The strangle is a simple options structure which is used in the volatility trading. When we expect higher volatility we can by an out-of-the-money call with strike above the current market price and an out-of-the-money put with strike below the current market price. This is a long strangle. When you expect lower volatility, you sell a strangle and hope that the options will expire out-of-the-money and you will keep the collected premiums.
In this article, I'll focus on the long strangles. They could be structured via plain vanilla or binary options. In general, your choice depends on the size of the price move you expect. When trading volatility with hourly binary ladders I use a structure that I call the double strangle. This is a combination of a strangle with wider strikes and another one with strikes closer to the current market price. The purpose of the second strangle is to cover the costs of the first one if the price doesn't move much. I trade the double strangle only when the volatility is low and the strikes of the second strangle are close enough to the current market. On the chart below you can see what will be the P&L at the expiry.

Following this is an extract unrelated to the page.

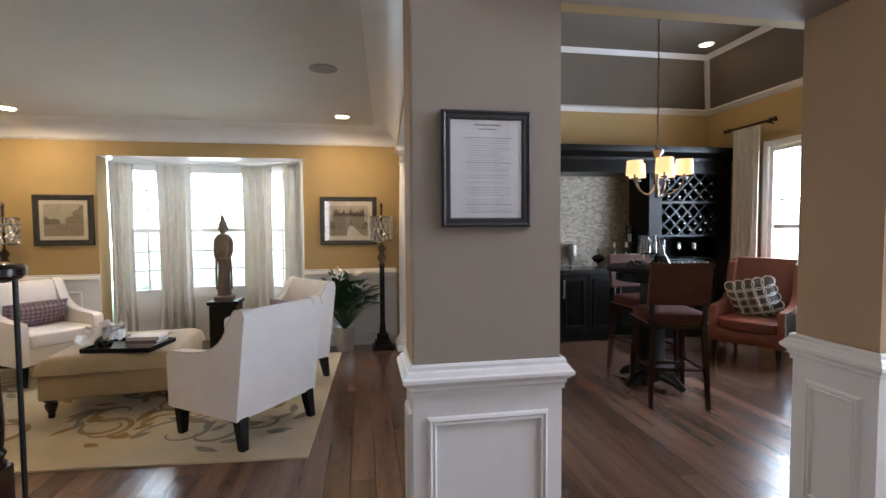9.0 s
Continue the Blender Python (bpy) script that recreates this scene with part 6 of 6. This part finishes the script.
def sconce(y):
    t = thing("wall_sconce", "double-shade bronze wall sconce, lit", "wall sconce", (4.78, y, 1.74), 0, "dining-room sconces")
    bm = bmesh.new()
    box(bm, (-0.02, -0.04, -0.14), (0, 0.04, 0.12), 0.006, 2)
    lathe(bm, [(0.0, -0.18), (0.015, -0.17), (0.01, -0.14)], (-0.01, 0, 0), 10)
    part("back_plate", bm, BRONZE, t)
    for s in (-1, 1):
        bm = bmesh.new()
        tube(bm, smooth_line([(-0.02, 0, -0.06), (-0.07, s * 0.04, -0.1), (-0.10, s * 0.075, -0.05)]), 0.007, 6)
        a = part("arm", bm, BRONZE, t)
        bm = bmesh.new()
        lathe(bm, [(0.04, -0.05), (0.058, 0.0), (0.062, 0.09), (0.058, 0.09), (0.054, 0.0), (0.036, -0.045)], (-0.10, s * 0.075, 0), 18)
        part("shade", bm, SCG, a, "glowing glass shade")
    lamp("POINT", "sconce_glow", (4.68, y, 1.9), 2.8, (1.0, 0.7, 0.36), 0.06)


sconce(6.21)
sconce(8.25)
for x in (2.9, 3.3):
    pn = thing("pendant_lantern", "domed iron cage lantern with lit candles", "pendant lamp", (x, 7.1 if x < 3 else 7.3, 1.9), 0, "dining lanterns")
    bm = bmesh.new()
    for k in range(6):
        a = k * math.pi / 3
        tube(bm, smooth_line([(0.13 * math.cos(a), 0.13 * math.sin(a), -0.2), (0.13 * math.cos(a), 0.13 * math.sin(a), 0.08), (0.08 * math.cos(a), 0.08 * math.sin(a), 0.19), (0, 0, 0.23)]), 0.006, 5)
    for z in (-0.2, 0.08):
        tube(bm, [(0.13 * math.cos(a), 0.13 * math.sin(a), z) for a in np.linspace(0, 2 * math.pi, 19)], 0.007, 5)
    part("cage", bm, IRON, pn)
    bm = bmesh.new()
    tube(bm, [(0, 0, 0.22), (0, 0, 0.72)], 0.006, 6)
    part("rod", bm, IRON, pn)
    for k in range(4):
        bm = bmesh.new()
        a = k * math.pi / 2
        lathe(bm, [(0.012, -0.12), (0.014, -0.06), (0.02, -0.02), (0.004, 0.03), (0, 0.03)], (0.055 * math.cos(a), 0.055 * math.sin(a), 0), 8)
        part("candle_bulb", bm, SCG, pn, "glowing candle bulb")
lamp("POINT", "lantern_glow", (3.1, 7.2, 1.6), 14, (1.0, 0.78, 0.48), 0.15)
can_light(3.6, 8.3, 2.619)
for x0, x1 in ((4.2, 3.95), (2.35, 2.05)):
    curtain("curtain", (x0, 9.13), (x1, 9.13), 0.02, 2.3, "pale drape beside the dining window", 4, 0.03)
cof = structure("beam_coffer", [((1.6, 6.3, 2.5), (4.3, 6.42, 2.62)), ((1.6, 8.4, 2.5), (4.3, 8.52, 2.62))], TAUPE, "taupe coffer edges on the dining ceiling")
bm = bmesh.new()
sweep(bm, [(0, 2.42), (0.02, 2.42), (0.06, 2.5), (0.12, 2.58), (0.14, 2.619), (0, 2.619)], [(1.1, 9.2), (4.78, 9.2), (4.78, 5.62)])
tagged(part("trim_crown", bm, WHITE, None, "", 30), "white crown moulding", kind="structure")
bm = bmesh.new()
box(bm, (-1.0, -2.52, 0), (0.8, -2.46, 0.12)), box(bm, (-1.0, -2.52, 2.1), (0.8, -2.46, 2.2)), box(bm, (-0.45, -2.52, 0.12), (-0.37, -2.46, 2.1)), box(bm, (0.17, -2.52, 0.12), (0.25, -2.46, 2.1)), box(bm, (-1.0, -2.52, 2.9), (0.8, -2.46, 3.0)), box(bm, (-0.14, -2.52, 3.0), (-0.06, -2.46, 4.6)), box(bm, (-1.0, -2.52, 3.75), (0.8, -2.46, 3.82))
tagged(part("door_1", bm, WHITE, None, "", 0), "white glazed entrance door and window frames", kind="structure")

# ---- floor planks, laid along x ----
PW = 0.138
prng = random.Random(12)
_plank = {}


def plank_mesh(L):
    if L not in _plank:
        bm = bmesh.new()
        a, b, e = L / 2 - 0.0004, PW / 2 - 0.0004, 0.0013
        loft(bm, [[(-a, -b, -0.012), (a, -b, -0.012), (a, b, -0.012), (-a, b, -0.012)], [(-a, -b, -e), (a, -b, -e), (a, b, -e), (-a, b, -e)], [(-a + e, -b + e, 0), (a - e, -b + e, 0), (a - e, b - e, 0), (-a + e, b - e, 0)]])
        _plank[L] = mesh("plank", bm, WALNUT, 0)
    return _plank[L]


rest_v, rest_f, near = [], [], 0
row = 0
while -3.2 + row * PW < 11.2:
    y = -3.2 + (row + 0.5) * PW
    x = -6.2 - prng.uniform(0, 1.2)
    while x < 5.4:
        L = prng.choice((0.75, 0.95, 1.2, 1.45, 1.7))
        cx = x + L / 2
        if near < 298 and ((0.6 < cx < 5.0 and -3.2 < y < 2.2) or (-1.4 < cx <= 0.6 and 0.9 < y < 3.4)):
            o = new("plank", plank_mesh(L))
            o.parent = floor
            o.location = (cx, y, 0)
            near += 1
        else:
            k = len(rest_v)
            a, b, e = L / 2 - 0.0004, PW / 2 - 0.0004, 0.0013
            for ax, ay, z in ((a, b, -0.012), (a, b, -e), (a - e, b - e, 0.0)):
                rest_v += [(cx - ax, y - ay, z), (cx + ax, y - ay, z), (cx + ax, y + ay, z), (cx - ax, y + ay, z)]
            for q in (0, 4):
                rest_f += [(k + q + i, k + q + (i + 1) % 4, k + q + 4 + (i + 1) % 4, k + q + 4 + i) for i in range(4)]
            rest_f.append((k + 8, k + 9, k + 10, k + 11))
        x += L
    row += 1
me = bpy.data.meshes.new("planks")
me.from_pydata(rest_v, [], rest_f)
me.materials.append(WALNUT)
pk = new("planks", me)
pk.parent = floor
tagged(pk, "dark walnut planks further off", kind="stuff")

I will show you with two examples of the last week how I use the double strangles. In the first case, the calls were with strikes 1.3687 and 1.3692, while the puts were with strikes 1.3677 and 1.3672 for a total cost of 49 points. The expiry was at 9 AM London time. I needed the price to move 6 pips in either direction the last 12 minutes of the first hour after the biggest FX center opened. The range so far was 10 pips, while it is 25 pips on average. The market closed less then a pip above the lower strike, but the higher one was in-the-money and its payout (100 points) cover all the costs.

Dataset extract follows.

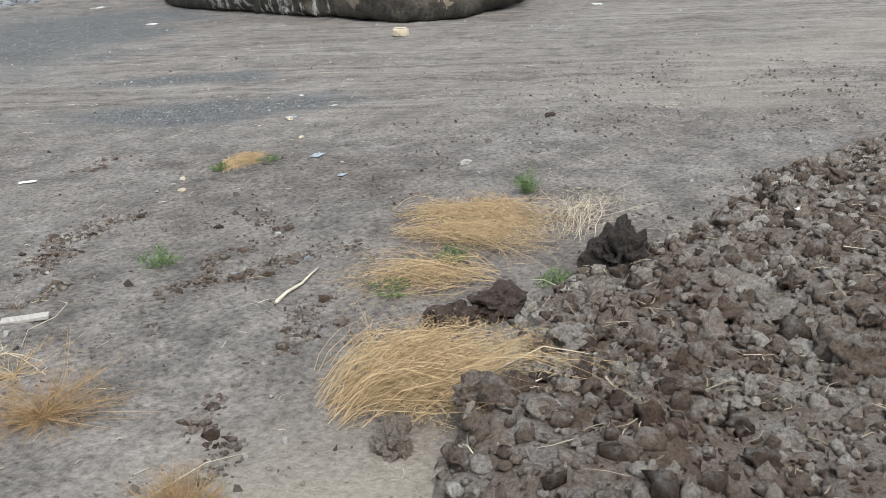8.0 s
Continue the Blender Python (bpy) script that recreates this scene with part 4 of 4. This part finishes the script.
def straw_sheaf(root, tip, n, tall, wide, material, label, mess=1.0):
    """Dry branching stalks that rise from one root, bow over and end in fine feathery heads."""
    def floor_at(a, b):
        return np.maximum(soil(a, b), rough_land(a, b))

    root, tip = np.array(root), np.array(tip)
    way = tip - root
    reach = np.linalg.norm(way)
    side = np.array([-way[1], way[0]]) / reach
    f, back = rng.normal(0, 0.08, n), rng.uniform(-0.10, 0.45, n)
    fan = np.clip(rng.normal(0, np.where(rng.uniform(0, 1, n) < 0.35, 0.9, 0.45), n), -1.4, 1.4)
    curl, bend = rng.normal(0, 0.20 * mess, n), rng.normal(0, 0.25 * mess, n)
    l = rng.uniform(0.25, 0.95, n)
    high = tall * rng.uniform(0.1, 1.0, n) * np.clip(1 - 0.4 * fan**2, 0.2, 1)
    rows = []
    for u in (0.0, 0.2, 0.42, 0.64, 0.84, 1.0):
        p = root + way * (back + l * (u + bend * u * (1 - u)))[:, None] + side * (f + fan * wide * (l * u) ** 0.8 + curl * u * u)[:, None] + rng.normal(0, 0.010 * mess, (n, 2))
        arch = math.sin(math.pi * (0.05 + 0.85 * u**0.8))
        rows.append(np.column_stack([p, floor_at(p[:, 0], p[:, 1]) + 0.006 + high * arch + np.abs(rng.normal(0, 0.010, n))]))
    line = np.stack(rows, 1)
    stalks = tubes(line[: n // 3], rng.uniform(0.0009, 0.0022, n // 3))
    # side twigs in soft tufts round the outer half
    k = n * 7
    j, seg, u = rng.integers(0, n, k), rng.choice((1, 2, 2, 3, 3, 4, 4), k), rng.uniform(0, 1, (k, 1))
    p = line[j, seg] + (line[j, seg + 1] - line[j, seg]) * u
    d = line[j, seg + 1] - line[j, seg]
    d /= np.linalg.norm(d, axis=1)[:, None] + 1e-9
    q = p + d * rng.uniform(0.0, 0.04, (k, 1)) + rng.normal(0, 0.024, p.shape)
    q[:, 2] = np.maximum(q[:, 2], floor_at(q[:, 0], q[:, 1]) + 0.002)
    fine = p + (q - p) * rng.uniform(0.3, 1, (k, 1))
    end = fine + rng.normal(0, 0.013, p.shape)
    fluff = joined(blades(p, q, rng.uniform(0.0006, 0.0014, k)), blades(fine, end, rng.uniform(0.0006, 0.0016, k)))
    ob = new("straw_tuft", raw_mesh("straw_tuft", *joined(stalks, fluff), material))
    return tagged(ob, label, "dry grass", "dry straw in the yard")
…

In the second example (the chart below), the expiry is at 3PM London time. This period is pretty busy, because NY and London are open at the same time and this is the beginning of the US session. After I had the two strangles (1.3675/1.3705 and 1.3685/1.3700) GBP/USD started to move lower and I decided to add one more put with a strike 1.3690. It would break the symmetry of the structure, but the correlation between GBP and EUR is strong and a move lower of EUR/USD could be expected. Two of the puts expired in-the money.